Trump has blamed the nation's recent surge of political violence solely on the left, even though Democrats as well as conservatives have been victims of attacks. A Democratic Minnesota state lawmaker and her husband were killed in their home in June, the official residence of Pennsylvania's Democratic governor was firebombed earlier this year, and in 2022 the 82-year-old husband of then-House Speaker Nancy Pelosi was assaulted by a hammer-wielding man who broke into their San Francisco home.

The order, however, cites only instances of violence targeting conservatives, including last year's assassination attempt against Trump in Butler, Pennsylvania. The shooter had few visible political opinions and had also scouted President Joe Biden as a possible target.

Trump contended during Thursday's Oval Office signing that a shadowy conspiracy was behind some of the rowdier instances of civil disobedience directed at his administration, including the occupation of a Portland federal building during his first term and assaults by a group of black-masked antifa activists.

“These are professional agitators and anarchists, and they get hired by wealthy people, some of whom I know,” Trump said.

It was an allegation echoed by Vice President JD Vance and other top administration officials, although none provided any evidence of such a network. The order directs the Internal Revenue Service to withdraw tax-exempt status from any organization it identifies as funding political violence.

Trump named one of the most prolific funders of nonprofit organizations in the world as one of the possible suspect donors.

“Soros is a name certainly that I keep hearing. I don't know,” Trump said when asked for examples of possible funders. “I hear names of some pretty rich people that are radical left people. ... Maybe I hear about a guy named Reid Hoffman, pretty rich guy I guess."

Hoffman is a regular funder of progressive and mainstream Democratic causes, including writer E. Jean Carroll's lawsuits against Trump that alleged he sexually assaulted and then defamed her.

Soros has long been a target of conservatives because of his progressive advocacy and spending on liberal causes.

A Hungarian Jew who survived the Nazi occupation, he made his billions as an investor. He donated to anti-communist causes in the 1980s that helped liberate eastern Europe and even funded a major university in his Hungarian hometown. But as his Open Society Foundation moved increasingly into areas of social justice, ranging from anti-poverty initiatives to LGBTQ and immigrants’ rights, Soros drew the ire of the right in the U.S. and globally.
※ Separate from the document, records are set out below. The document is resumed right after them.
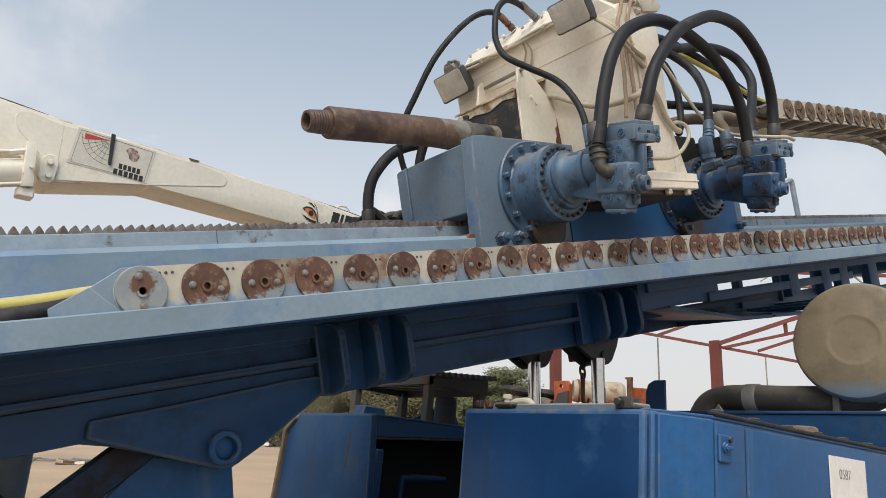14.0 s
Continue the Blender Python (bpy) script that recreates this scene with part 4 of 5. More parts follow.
lathe(bm, (0.443, 2.93, -0.19), (0, -1, 0), [(0, 0.012), (0.004, 0.012), (0.004, 0.007), (-0.004, 0.005)], 12, False)
part("bay_post", bm, M_dkblue, far)
bm = B()
box(bm, (0.43, 3.4, -1.6), (1.6, 3.42, 0.0), 0)
box(bm, (1.58, 2.96, -1.6), (1.6, 3.78, 0.0), 0)
box(bm, (0.43, 2.96, -1.62), (1.6, 3.78, -1.58), 0)
part("bay_lining", bm, M_void, far, "near-black lining that paints the bay's inner shade")
bm = B()
box(bm, (0.40, 2.945, 0.012), (1.62, 3.70, 0.022), 0.003)
part("lid", bm, M_dkblue, far, "dusty blue lid")
bm = B()
prism(bm, [(3.665, -0.01), (3.76, -0.075), (3.81, -0.55), (3.83, -0.55), (3.785, -0.065), (3.675, 0.01)], "x", 0.36, 0.40, 0.005)
part("edge_seal", bm, M_brown, far, "dusty brown edge strip")
bm = B()
tube(bm, [(0.66, 3.05, -0.7), (0.66, 3.03, -0.31), (0.69, 3.03, -0.265), (0.95, 3.05, -0.255)], 0.016, 12)
part("bay_pipe", bm, M_dkblue, far, "blue bent pipe")
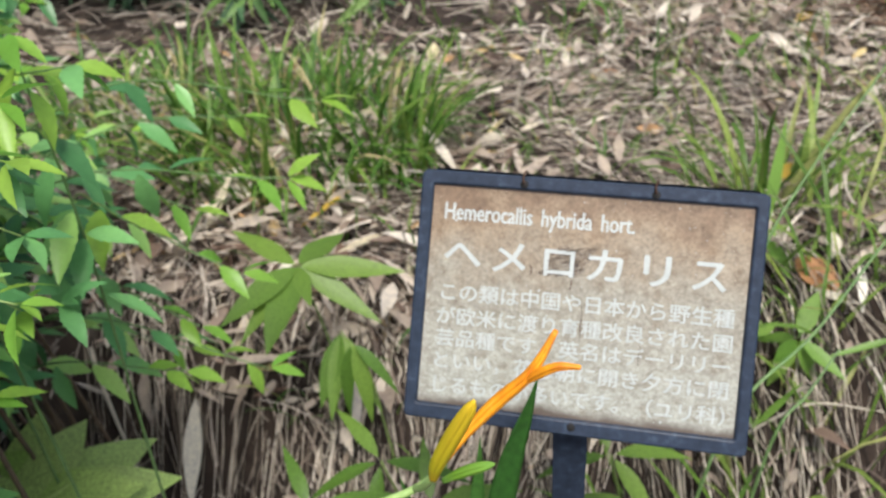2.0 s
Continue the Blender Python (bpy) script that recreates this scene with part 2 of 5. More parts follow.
def tube(points, radii, sides=10, cap=True):
    """A round, tapering tube through points: verts and quad faces (end caps as collapsed rings)."""
    pts = [Vector(p) for p in points]
    rings, n = [], len(pts)
    side = None
    for k, p in enumerate(pts):
        d = (pts[min(k + 1, n - 1)] - pts[max(k - 1, 0)]).normalized()
        if side is None:
            side = d.orthogonal().normalized()
        side = (side - d * side.dot(d)).normalized()
        up = d.cross(side)
        r = radii[k]
        rings.append([p + (side * math.cos(2 * math.pi * j / sides) + up * math.sin(2 * math.pi * j / sides)) * r for j in range(sides)])
    if cap:
        rings = [[pts[0]] * sides] + rings + [[pts[-1]] * sides]
    v = np.array([tuple(q) for ring in rings for q in ring])
    f = []
    for k in range(len(rings) - 1):
        for j in range(sides):
            a, b = k * sides + j, k * sides + (j + 1) % sides
            f.append((a, b, b + sides, a + sides))
    return v, np.array(f)


def spline(points, n):
    """Catmull-Rom through the points, n samples."""
    p = np.array(points, float)
    p = np.vstack([2 * p[0] - p[1], p, 2 * p[-1] - p[-2]])
    out = []
    for u in np.linspace(0, len(p) - 3 - 1e-9, n):
        k = int(u)
        t = u - k
        a, b, c, d = p[k : k + 4]
        out.append(0.5 * (2 * b + (c - a) * t + (2 * a - 5 * b + 4 * c - d) * t * t + (3 * b - a - 3 * c + d) * t**3))
    return np.array(out)


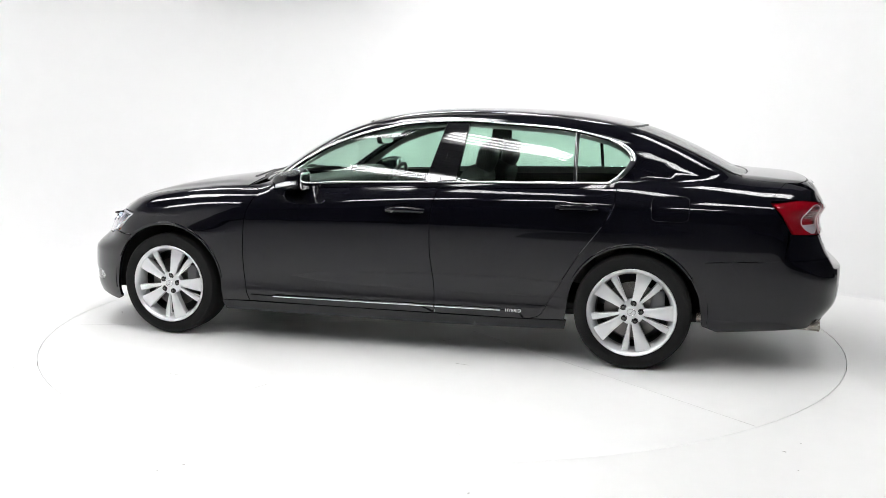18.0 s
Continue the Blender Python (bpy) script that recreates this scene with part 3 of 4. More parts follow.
def spoke(a0, prof, back):
    b = bmesh.new()
    rows = []
    for r, y, h, bow in prof:
        rows.append([b.verts.new((r, y, -h)), b.verts.new((r, y + .004, -h + .004)), b.verts.new((r, y + .004 + bow, 0)), b.verts.new((r, y + .004, h - .004)), b.verts.new((r, y, h)),
                     b.verts.new((r, y - back, h * .92)), b.verts.new((r, y - back, -h * .92))])
    for p, q in zip(rows, rows[1:]):
        for i in range(7):
            b.faces.new((p[i], p[(i + 1) % 7], q[(i + 1) % 7], q[i]))
    b.faces.new(rows[0]), b.faces.new(rows[-1])
    bmesh.ops.recalc_face_normals(b, faces=b.faces)
    bmesh.ops.transform(b, matrix=pose(0, 0, 0, 0, -a0, 0), verts=b.verts)
    return b


def spoke_wheel(w):
    part("tyre", wheel_parts(), TYRE, w, "black low-profile tyre")
    rim = lathe([(.224, -.09), (.224, .02), (.214, .05), (.226, .085), (.238, .106), (.243, .112), (.240, .116), (.233, .113), (.226, .105), (.219, .094), (.213, .08), (.205, .04), (.205, -.09)], 96)
    part("rim", rim, ALLOY, w, "polished silver alloy rim")
    for k in range(5):
        part("spoke", spoke(35 + 72 * k, [(.03, .088, .019, .002), (.07, .092, .020, .003), (.12, .098, .026, .004), (.17, .101, .035, .003), (.205, .099, .042, .002), (.226, .094, .047, 0)], .040), ALLOY, w, "wide silver spoke")
        part("spoke", spoke(61.5 + 72 * k, [(.045, .080, .006, .001), (.09, .086, .0085, .002), (.15, .092, .0125, .002), (.20, .092, .0165, .001), (.222, .087, .018, 0)], .034), ALLOY, w, "slim silver spoke")
        for d in (-5.2, 5.2):
            part("spoke_edge", spoke(61.5 + d + 72 * k, [(.06, .070, .0015, .0005), (.10, .074, .0025, .0005), (.16, .078, .0035, .0005), (.216, .076, .005, 0)], .024), CHROME, w, "bright recessed flank of the slim spoke")
    part("hub_plate", lathe([(.001, .094), (.040, .094), (.066, .090), (.071, .084), (.071, .05)], 40), ALLOY, w)
    part("hub_cap", lathe([(.001, .103), (.027, .103), (.032, .100), (.034, .092)], 32), ALLOY, w, "silver centre cap")
    t = np.linspace(0, 2 * math.pi, 36, endpoint=False)
    part("cap_ring", strip(np.stack([.023 * np.cos(t), .1032 + 0 * t, .018 * np.sin(t)], -1), .0032, .0012, np.tile([0., 1, 0], (36, 1)), True), SATIN, w, "raised oval on the cap")
    part("badge_bar", box((.027, .0025, .0042), pose(0, .104, 0, 0, 50, 0), .001, 1), SATIN, w)
    part("badge_bar", box((.022, .0025, .0036), pose(.004, .104, -.006, 0, -15, 0), .001, 1), SATIN, w)
    for k in range(5):
        a = radians(31 + 72 * k)
        # flat disc whose dark colour stands for shade round the nut
        part("nut_shade", rod(.0185, .004, pose(.053 * math.cos(a), .0925, .053 * math.sin(a), 90, 0, 0), 24), ALLOYD, w, "dark disc round the nut, shade put into its colour")
        part("lug_nut", rod(.0145, .022, pose(.053 * math.cos(a), .088, .053 * math.sin(a), 90, 0, 0), 20, bevel=.002), GLOSSBLACK, w)
        part("lug_cap", rod(.0055, .010, pose(.053 * math.cos(a), .0955, .053 * math.sin(a), 90, 0, 0), 6, bevel=.001), STEEL, w)
    a = radians(140)
    part("valve", rod(.004, .03, pose(.198 * math.cos(a), .075, .198 * math.sin(a), 90, 0, 0), 12, bevel=.001), PLASTIC, w)
    part("brake_disc", lathe([(.06, .0), (.06, .03), (.155, .03), (.155, .01), (.06, .01)], 64), STEEL, w)
    part("caliper", box((.075, .05, .16), pose(-.135, .03, .04, 0, 0, 0), .018, 3), CALIPER, w)
    # hub and barrel coloured dark for the shade behind the spokes
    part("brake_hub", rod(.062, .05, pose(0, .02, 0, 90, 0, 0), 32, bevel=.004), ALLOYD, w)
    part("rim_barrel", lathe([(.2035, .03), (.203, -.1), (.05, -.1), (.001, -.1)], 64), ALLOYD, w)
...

In 2004, he jumped into partisan politics for the first time, donating to groups campaigning against Republican President George W. Bush’s reelection campaign. Soros has continued to give to Democrats, becoming the top donor nationwide in some recent election cycles.

It was not immediately clear what authority the administration would use to make the terrorism designation. While the State Department keeps a list of foreign terror organizations, there is no domestic equivalent, in part because of the First Amendment protections in the U.S.

Stephen Miller, Trump's deputy chief of staff, called the Democratic Party a “domestic extremist organization” last month on Fox News. In the Oval Office on Thursday, he noted the historic nature of Trump's action.

“This is the first time in American history that there is an all-of-government effort to dismantle left-wing terrorism,” Miller said.